Jack sat at the table, incredibly agitated. He’d seen a man across the dining room of the restaurant and was upset by him.

The man, an older man - well into his 70s - was having a bottle of wine, eating alone.

His solitude made Jack sad, so he created a story that the man was awaiting a dinner partner. It quickly became clear that the gentleman was waiting for no one.

He’d taken himself to dinner.

This rubbed Jack’s soul the wrong way, and the more Jack watched the man, the more upset he got.

He wanted to connect with the man. Let him know that he’d been seen, that he mattered.

“I want to talk to him, but I don’t know HOW. What would be OK to do?”

Ah, the HOW. We all struggle with the right thing to do and HOW to do it.

Like there’s a prescription. Or a recipe to follow. And if we don’t have our hands on it, we don’t take action.

The more Jack didn’t take action, the more upset and physically uncomfortable he got, squirming in his chair & wringing his napkin.

We brainstormed how Jack wanted to approach the man. Would it disturb him to say hello? Did he even want company!?

Did Jack want to invite the man to come sit with us? Join us for dessert?

No. None of that felt right to Jack. “What can I SAY to him?” he pleaded, face earnest, tears in his eyes.


“Well,” I suggested, “How about you start with introducing yourself? I bet from there you’d be able to figure it out.”

“You mean - just go up and say, ‘Hi, I’m Jack’?”

“Yep. I bet he’ll introduce himself, and you can say you just wanted to come over and say hello. It will work out from there. You’ll know when the conversation is over. And we’re right here if you need us.”

He played with his napkin for a few moments, deciding on the perfect time to approach the man. When the waiter had cleared away the man’s plates, Jack decidedly stood up, went over, and talked to the man for 3 or 4 minutes.

It seemed like an hour - John & I watched from our table, stunned that this 11-year-old boy had recognized the loneliness in the man across the room and took action to do something about it.

Jack came back to report on his conversation:

“His name is Robert, and he asked me what I wanted to be when I grow up. So, I told him I want to be a History professor, and he said, I wanted to make history, but I’m a little late to the game. He was joking, I think.

“He told me he lived in Dorset and asked where I was from. He didn’t know were Syracuse is. He said it was nice to meet me and thanked me for coming over.”

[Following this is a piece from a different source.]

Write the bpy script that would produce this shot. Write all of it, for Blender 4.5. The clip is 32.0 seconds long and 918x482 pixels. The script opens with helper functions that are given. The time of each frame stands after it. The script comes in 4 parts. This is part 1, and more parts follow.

That’s it, friends. That’s all it took for Jack to connect with this man.

Jack’s biggest fear? That the man would leave before Jack could get the courage to get up and walk over to him.

He told me later, “I would’ve regretted that my whole life, Mom.”


Dinner that night was emotionally hard on all 3 of us. Jack was rattled with grief and empathy for Robert. He believed Robert was alone & lonely, and it gave us the chance to talk about how brave Robert was to come out into a crowded restaurant and eat alone, rather than stay home & hide.

We talked about how I worry I’ll bother strangers when I talk to them.

John talked about how he would want to connect, but he never would - for many reasons.

But our 11-year-old son…well, he was afraid, nervous, and unsure. And he did it anyway.

That’s the definition of courage.

Believe me: I sobbed with pride and awe watching Jack walk over to the man.

We all sobbed together thinking about Robert and his words, “I wanted to make history, but I’m a little late to the game”.

But you - you still have time.
Be courageous.
Do the uncomfortable thing.

You still have time to make history.